Hey, he asked! And being well familiar with golf ball dents I offer the following example. The issue with filling your golf ball damage is that the dent created a high around the crater, filling the crater is not only a bit "shadetree" but it will not leave a flat surface. A ball check in a green creates a crater and a high around the outside. That high typically has a low radiating out around the impact zone causing a ripple not unlike tossing a stone into a pool. The proper technique to repair the pictured ball check is to work around the outside of the divot pushing the grass in (not tearing it) toward the dent as there is a hump of grass there that has been displaced at impact (like a ripple). Once that is done you tap down the ridge and then pull what is left of the crater with a gentle twisting motion with a suitable divot tool or golf tee (careful as not to tear the roots and thus kill the plant) before tamping it down with the flat of the putter. Done correctly there is no evidence of the ball check and no filler was utilized. Basically you have to reverse engineer the dent, same as body work. Simply pushing or pulling the dent out first is incorrect form. Filling the green divot above with sand and seed would result in no obvious dent but it would leave a wavy surface sure to befuddle the next gaffer to put that line. That is why it is legal in all golf rules to repair the ball checks and improper repairs left by the PP (previous putter in HAMB equivalence). There re many a backyard body man as well as denim trousered and beer stained, tank topped golfer that err in their approach to this simple and most common of issues. Fix what happened last to begin, and work toward the actual impact at the finish for both a well groomed green and laser straight sheet metal. Damn I wish it were warmer out.

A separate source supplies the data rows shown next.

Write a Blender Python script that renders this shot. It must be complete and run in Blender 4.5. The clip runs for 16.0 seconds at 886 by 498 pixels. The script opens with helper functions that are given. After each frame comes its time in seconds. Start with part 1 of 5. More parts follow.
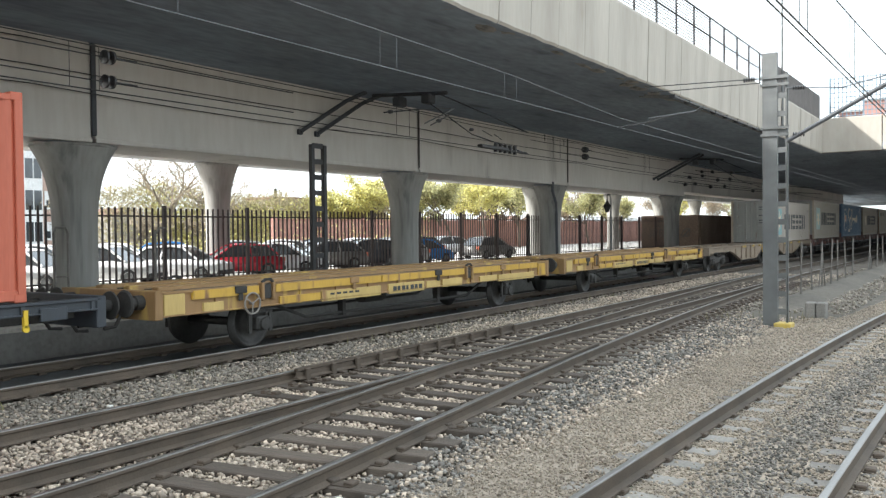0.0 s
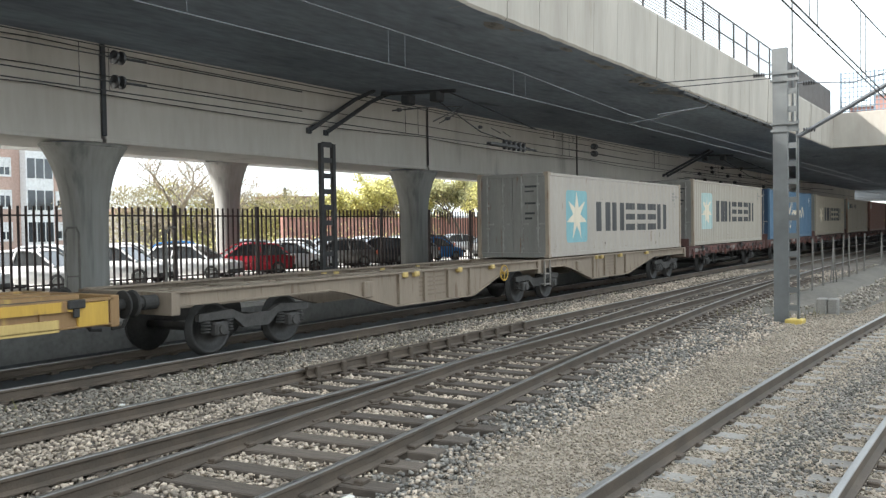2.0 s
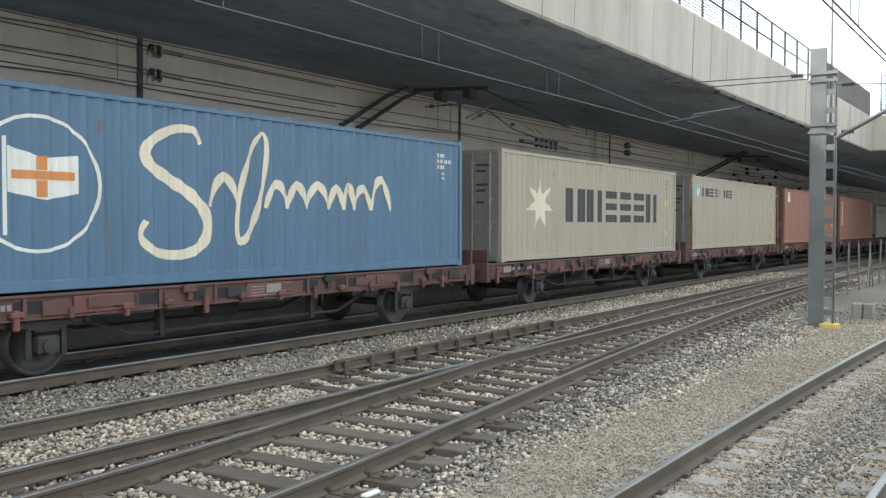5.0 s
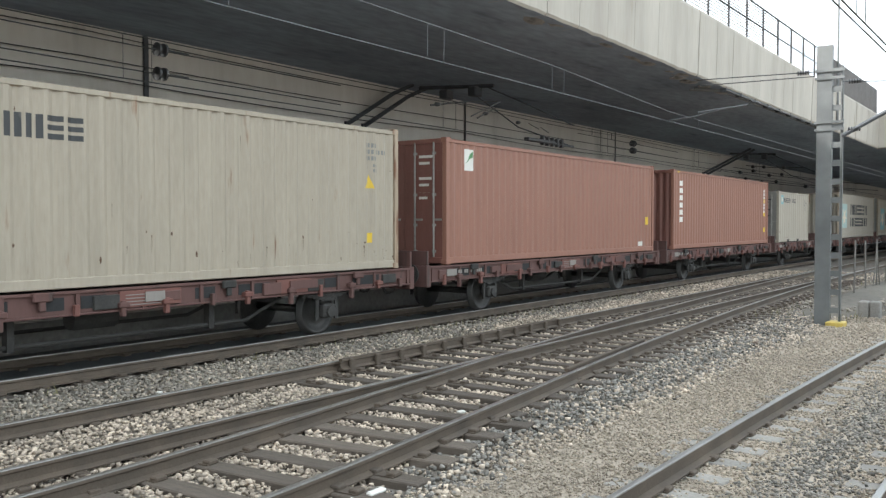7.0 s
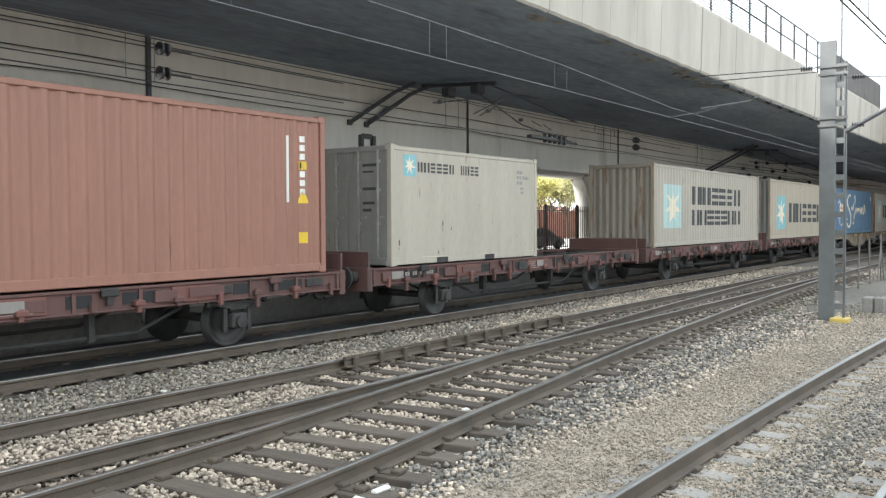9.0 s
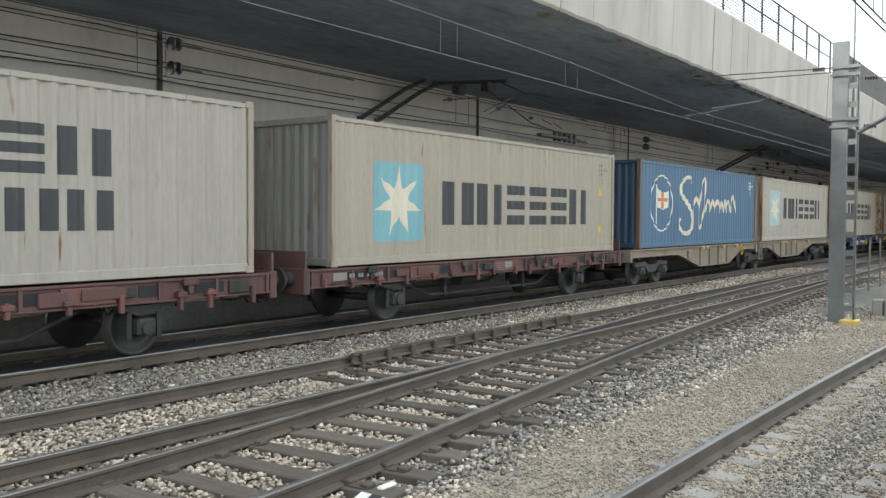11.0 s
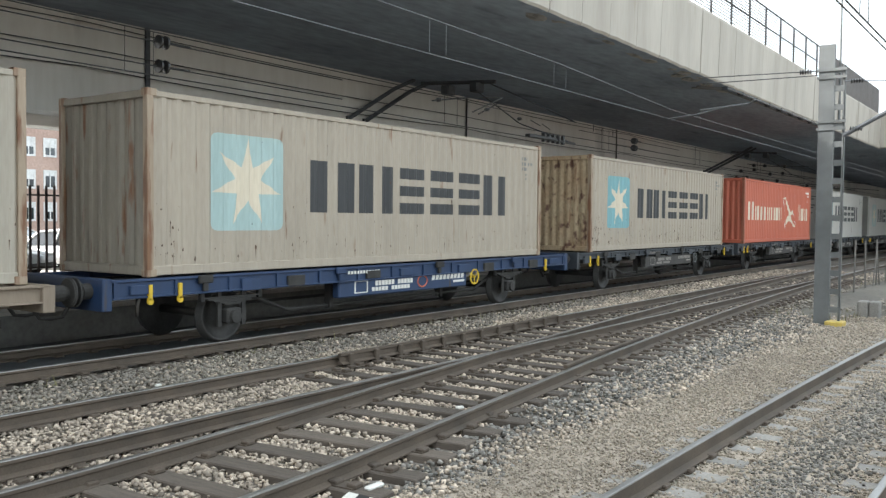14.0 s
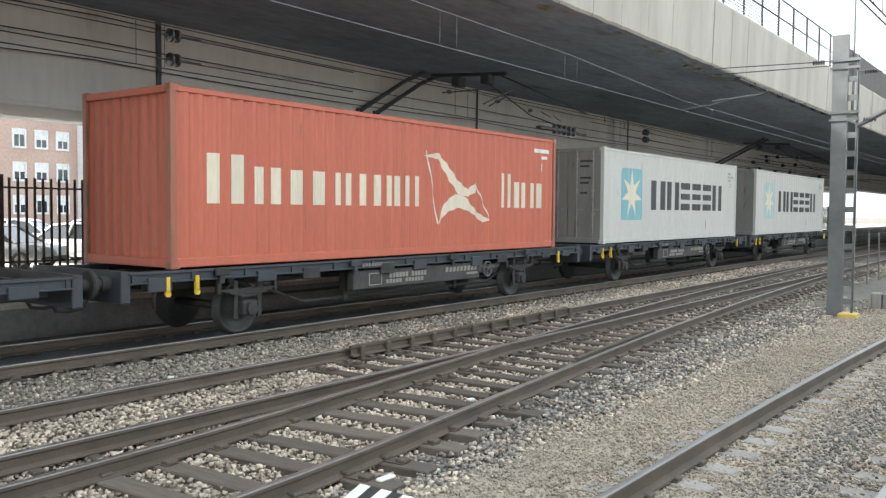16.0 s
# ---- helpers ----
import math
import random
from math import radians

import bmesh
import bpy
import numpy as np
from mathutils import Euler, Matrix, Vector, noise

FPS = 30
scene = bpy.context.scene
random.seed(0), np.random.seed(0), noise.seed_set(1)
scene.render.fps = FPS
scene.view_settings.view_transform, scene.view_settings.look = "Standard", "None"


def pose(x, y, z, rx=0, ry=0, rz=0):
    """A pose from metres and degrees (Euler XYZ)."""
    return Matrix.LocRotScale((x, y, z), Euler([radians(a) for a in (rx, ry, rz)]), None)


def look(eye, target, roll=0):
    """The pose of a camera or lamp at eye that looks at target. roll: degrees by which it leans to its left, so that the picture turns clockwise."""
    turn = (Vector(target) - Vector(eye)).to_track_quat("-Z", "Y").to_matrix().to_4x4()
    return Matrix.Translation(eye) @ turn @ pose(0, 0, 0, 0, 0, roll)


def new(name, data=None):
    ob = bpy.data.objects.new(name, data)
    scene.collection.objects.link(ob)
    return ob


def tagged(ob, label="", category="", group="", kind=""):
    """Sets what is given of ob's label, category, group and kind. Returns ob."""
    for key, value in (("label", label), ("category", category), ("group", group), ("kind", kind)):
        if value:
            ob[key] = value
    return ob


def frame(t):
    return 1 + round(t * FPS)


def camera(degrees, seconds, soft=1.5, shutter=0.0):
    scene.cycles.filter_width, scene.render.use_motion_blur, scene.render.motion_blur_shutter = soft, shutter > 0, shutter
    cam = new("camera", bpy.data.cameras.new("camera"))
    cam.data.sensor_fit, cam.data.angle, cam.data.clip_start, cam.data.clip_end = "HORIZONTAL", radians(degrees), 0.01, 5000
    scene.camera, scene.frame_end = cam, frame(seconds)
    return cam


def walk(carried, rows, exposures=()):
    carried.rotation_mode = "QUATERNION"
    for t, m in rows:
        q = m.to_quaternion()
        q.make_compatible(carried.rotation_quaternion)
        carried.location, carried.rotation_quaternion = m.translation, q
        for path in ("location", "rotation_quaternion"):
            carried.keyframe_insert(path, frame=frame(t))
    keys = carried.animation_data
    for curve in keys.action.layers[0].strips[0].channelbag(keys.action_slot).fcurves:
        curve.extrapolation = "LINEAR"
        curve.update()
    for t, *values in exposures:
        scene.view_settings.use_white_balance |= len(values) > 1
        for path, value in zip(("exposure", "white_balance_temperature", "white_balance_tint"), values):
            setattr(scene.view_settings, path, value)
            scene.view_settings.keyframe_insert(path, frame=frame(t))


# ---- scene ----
cam = camera(54.36, 16.0, soft=1.35)
EYE = (0.0, 0.0, 2.137)
# seconds and the turn of the hand-held camera, which stands still
PATH = [
    (0.0, 88.761, 0.613, 32.676),
    (0.5, 88.726, 0.766, 32.870),
    (1.0, 88.688, 0.825, 33.082),
    (1.5, 88.657, 0.944, 33.244),
    (2.0, 88.627, 0.937, 33.295),
    (2.5, 88.619, 0.693, 33.422),
    (3.0, 88.605, 0.325, 33.864),
    (3.5, 88.571, 0.216, 34.313),
    (4.0, 88.518, 0.077, 34.711),
    (6.5, 88.349, -0.024, 35.694),
    (7.0, 88.306, -0.005, 35.674),
    (7.5, 88.272, 0.067, 35.745),
    (8.0, 88.237, 0.094, 35.807),
    (8.5, 88.194, 0.139, 35.889),
    (9.0, 88.161, 0.276, 35.884),
    (11.5, 87.968, -0.419, 36.509),
    (12.0, 88.034, -0.486, 36.065),
    (12.5, 88.112, -0.524, 35.790),
    (13.0, 88.117, -0.531, 35.728),
    (13.5, 88.067, -0.536, 35.716),
    (14.0, 88.018, -0.569, 35.699),
    (14.5, 87.815, -0.403, 35.953),
    (15.0, 87.540, -0.292, 36.460),
    (15.5, 87.535, -0.339, 36.446),
    (16.0, 87.506, -0.428, 36.419),
]
walk(cam, [(t, pose(*EYE, rx, ry, rz)) for t, rx, ry, rz in PATH],
     [(t, ev, 6250, 10) for t, ev in ((0.0, 1.18), (2.5, 1.10), (4.0, 1.17), (6.5, 1.25), (7.4, 1.34), (8.2, 1.45), (9.2, 1.47), (11.3, 1.18), (13.0, 1.20), (15.0, 1.16), (16.0, 1.29))])

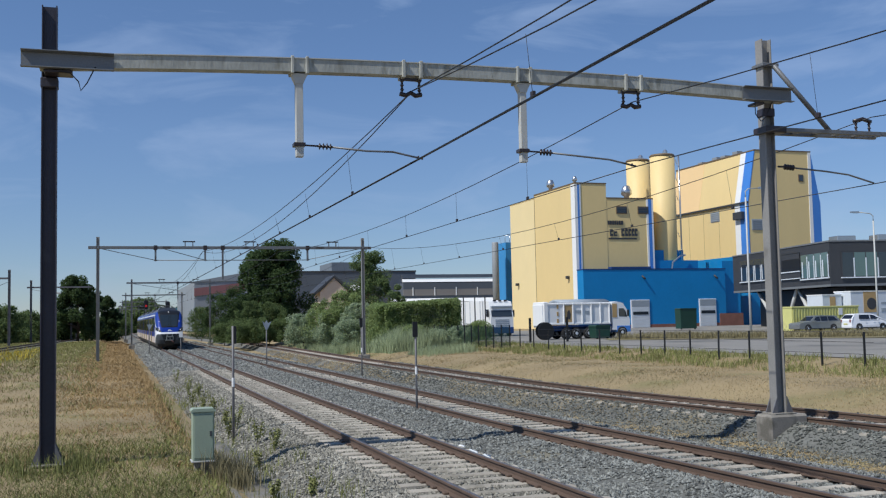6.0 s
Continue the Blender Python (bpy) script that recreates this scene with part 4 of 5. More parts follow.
def yard_things():
    tipper_truck(), articulated_truck()
    car("silver-grey estate car parked beside a white hatchback", (60.9, 82.0, 0.53), 4.75, 1.52, "silver",
        [(0.0, 0.62), (0.0, 0.22), (0.03, 0.15), (0.97, 0.15), (1.0, 0.22), (1.0, 0.42), (0.97, 0.53), (0.88, 0.58)],
        [(0.735, 0.62), (0.60, 0.965), (0.45, 1.0), (0.16, 0.98), (0.085, 0.94), (0.005, 0.66)],
        [[(0.50, 0.66), (0.66, 0.66), (0.585, 0.90), (0.50, 0.93)], [(0.32, 0.66), (0.48, 0.66), (0.48, 0.93), (0.32, 0.93)], [(0.08, 0.68), (0.30, 0.66), (0.30, 0.93), (0.15, 0.91)]], 180)
    car("white small hatchback parked in the yard", (60.95, 80.6, 0.53), 4.45, 1.62, "twhite",
        [(0.0, 0.62), (0.0, 0.22), (0.03, 0.14), (0.97, 0.14), (1.0, 0.22), (1.0, 0.42), (0.97, 0.52), (0.90, 0.60)],
        [(0.82, 0.66), (0.62, 0.95), (0.45, 1.0), (0.16, 0.98), (0.10, 0.95), (0.01, 0.66)],
        [[(0.50, 0.66), (0.73, 0.66), (0.605, 0.88), (0.50, 0.92)], [(0.20, 0.68), (0.47, 0.66), (0.47, 0.92), (0.22, 0.92)]], 0)
    c = thing("skip_container", "yellow corrugated open-top steel container", "container", (57.4, 83.9, 0.52))
    c.scale = (0.95, 0.95, 0.95)
    part("shell", box(0, 8.3, 0, 2.4, 0.0, 2.45), M["paleyellow"], c)
    for k in range(24):
        part("rib", box(0.1 + k * 0.345, 0.24 + k * 0.345, -0.07, 0.0, 0.2, 2.3), M["paleyellow"], c)
    part("top_rail", box(-0.05, 8.35, -0.1, 2.5, 2.4, 2.55, 0.02), M["paleyellow"], c)
    part("placard", box(5.7, 6.2, -0.1, -0.06, 1.6, 2.3), M["white"], c)
    for x, y, wd, h0, h1 in ((64.3, 88.0, 2.4, 1.9, 4.2), (66.9, 86.9, 12.3, 1.1, 4.5)):
        tr = thing("box_trailer", "white box trailer with dark lettering shapes", "trailer", (x, y, 0.52), "box trailers")
        part("trailer_body", box(0, wd, 0, 2.5, h0 - 0.62, h1 - 0.62, 0.03), M["doorwhite"], tr)
        part("roof_rail", box(-0.03, wd + 0.03, -0.05, 2.55, h1 - 0.66, h1 - 0.56), M["white"], tr)
        if wd > 5:
            part("picture_panel", box(1.6, 3.4, -0.03, 0.0, 1.7, 3.9), M["tan"], tr, "tan picture panel")
            part("picture_shape", lathe([(0.05, -0.03), (0.6, -0.02), (0.62, 0.0)], 12, "y"), M["dark"], tr).location = (2.6, -0.03, 2.6)
            for a, b, z0, z1 in ((3.8, 5.6, 2.55, 2.75), (3.8, 4.5, 1.7, 2.1), (4.7, 5.3, 1.7, 2.15), (5.6, 6.2, 1.7, 2.45), (6.35, 6.9, 1.7, 2.45), (7.0, 7.5, 1.7, 2.45)):
                part("letter_shape", box(a, b, -0.03, 0.0, z0, z1), M["greyblue"], tr)
        else:
            part("picture_panel", box(0.9, 1.6, -0.03, 0.0, 1.2, 3.4), M["tan"], tr)
        for xx in (0.8, wd - 1.2):
            wheel(tr, xx, 0.3, 0.45, 0.45, 0.3)
            part("leg", box(xx - 0.1, xx + 0.1, 0.2, 2.3, 0.5, h0 - 0.6), M["tblack"], tr)
    for x, y, wd, h, name in ((60.8, 110, 2.3, 2.5, "waste_container"), (32.5, 76.4, 1.35, 1.05, "waste_container")):
        b = thing(name, "dark green lidded waste container in the yard", "container", (x, y, 0.52), "waste containers")
        part("bin_body", prism([(0.08, 0.12), (wd - 0.08, 0.12), (wd, h), (0, h)], 0, 1.3, "y"), M["bingreen"], b)
        part("lid", prism([(-0.05, h), (wd + 0.05, h), (wd - 0.1, h + 0.12), (0.1, h + 0.12)], -0.05, 1.35, "y"), M["bingreen"], b)
        for k in range(2):
            part("castor", lathe([(0.1, -0.04), (0.1, 0.04)], 10, "y"), M["rubber"], b).location = (0.2 + k * (wd - 0.4), 0.2, 0.1)
    d = thing("cable_drum", "dark round drum standing beside the lorry", "drum", (28.7, 78.2, 0.53))
    part("drum_disc", lathe([(0.1, -0.3), (0.72, -0.3), (0.74, -0.22), (0.4, -0.2), (0.4, 0.2), (0.74, 0.22), (0.72, 0.3), (0.1, 0.3)], 20, "y"), M["tblack"], d).location = (0, 0, 0.74)
    for x, y, top, arm in ((46.5, 75, 12.9, 1.4), (67.7, 84.0, 11.95, -1.8)):
        l = thing("street_lamp", "tall pale lamp post with a curved arm", "street lamp", (x, y, 0.5), "yard lamps")
        part("pole", tube([(0, 0, 0), (0, 0, 4), (0, 0, top - 1.0)], 0.11, 8, 0.07), M["post"], l, "", True)
        part("arm", tube([(0, 0, top - 1.0), (0, 0, top - 0.5), (arm * 0.2, 0, top - 0.25), (arm, 0, top - 0.15)], 0.05, 6), M["post"], l, "", True)
        part("lamp_head", prism([(arm, top - 0.25), (arm * 1.5, top - 0.22), (arm * 1.5, top - 0.08), (arm, top - 0.05)], -0.14, 0.14, "y"), M["chrome"], l)
    # post-and-wire fence along the yard
    f = thing("fence", "dark post-and-wire fence beside the yard", "fence")
    rng = random.Random(9)
    for k in range(15):
        y = 31.5 + k * 2.42
        lean = rng.uniform(-0.06, 0.06) + (0.16 if k == 4 else 0)
        part("post", tube([(21.2, y, level(21.2, y) - 0.2), (21.2 + lean, y + lean, level(21.2, y) + 1.35)], 0.045, 6), M["tblack"], f)
    for z in (0.45, 0.9, 1.28):
        rod("fence_wire", f, [(21.2, 31.0, 0.38 + z), (21.2, 65.5, 0.38 + z)], 0.008, "wire", 4)
    m = thing("mesh_fence", "dark green mesh fence overgrown with weeds", "fence")
    for k in range(12):
        y = 66.5 + k * 1.6
        part("post", tube([(20.9, y, 0.1), (20.9, y, 1.95)], 0.05, 6), M["tblack"], m)
    bm = bmesh.new()
    for k in range(90):
        add_box(bm, 20.89, 20.91, 66.5 + k * 0.2, 66.53 + k * 0.2, 0.25, 1.85)
    part("mesh", bm, M["bingreen"], m)
    # tall gate posts at the yard's corner
    g = thing("yard_gate", "tall dark steel gate posts beside the lorries", "gate")
    for px in (25.0, 26.1, 27.1):
        part("post", tube([(px, 88, 0.4), (px, 88, 4.4)], 0.06, 6), M["tblack"], g)
    rod("cross_rail", g, [(25.0, 88, 1.6), (27.1, 88, 1.6)], 0.04, "tblack")
    for px in (27.9, 24.8):
        part("post", box(px - 0.07, px + 0.07, 72, 72.14, 0.3, 2.4), M["tblack"], g)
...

if you go into damage like this with filler being part of the plan you will never be able to do it with no filler. that is not to say all of mine come out perfect and no filler, but I always start out intending for it to be a no filler patch. the previous owner made no plans to fix that right from the get-go and will never have a good outcome.
agree ^^^ Cant work out why the PO did this. They floated with body filler almost the entire car. SO they put some time into it and it looked strsight. But they real issues weren't dealt with properly. Seems like a skilled bondo man --- but not much else
The pach isn’t even welded completely, I also would remove the pach and repair the door as needed. Trying to save the bondo is just silly…
I think he's more of a Carl Spackler!! ".... a Cinderella story.... It's in the hole! It's in the hole!"
I agree with what's been said. The tacked in patch needs to be cut out completely and a new piece butt-welded in. No overlap, and welded all the way around. The seam really should be blasted, and I will vouch for those little hand held hopper-blasters. They're ideal for this. Tent the whole truck with plastic if you can and mask it off paint-style so the sand doesn't get everywhere. The blasting will take 5 minutes (if that), the prep and the cleanup are all of the work. But they do a good job and it's clean. I don't trust rust-converters. The dents can be filled if they're not too deep and if there aren't high spots, but always try to work them as flat as you can before the filler goes on, that's just good form. They don't have to be perfect, but you can't fill in a high spot, and the thinner the filler, the better.
Small dents are a perfect spot for a stud gun, weld a stud in the middle. then apply a steady pull to it while tapping around the edges. finish with more outward pressure. Once you get the feel for it that works well and is quick.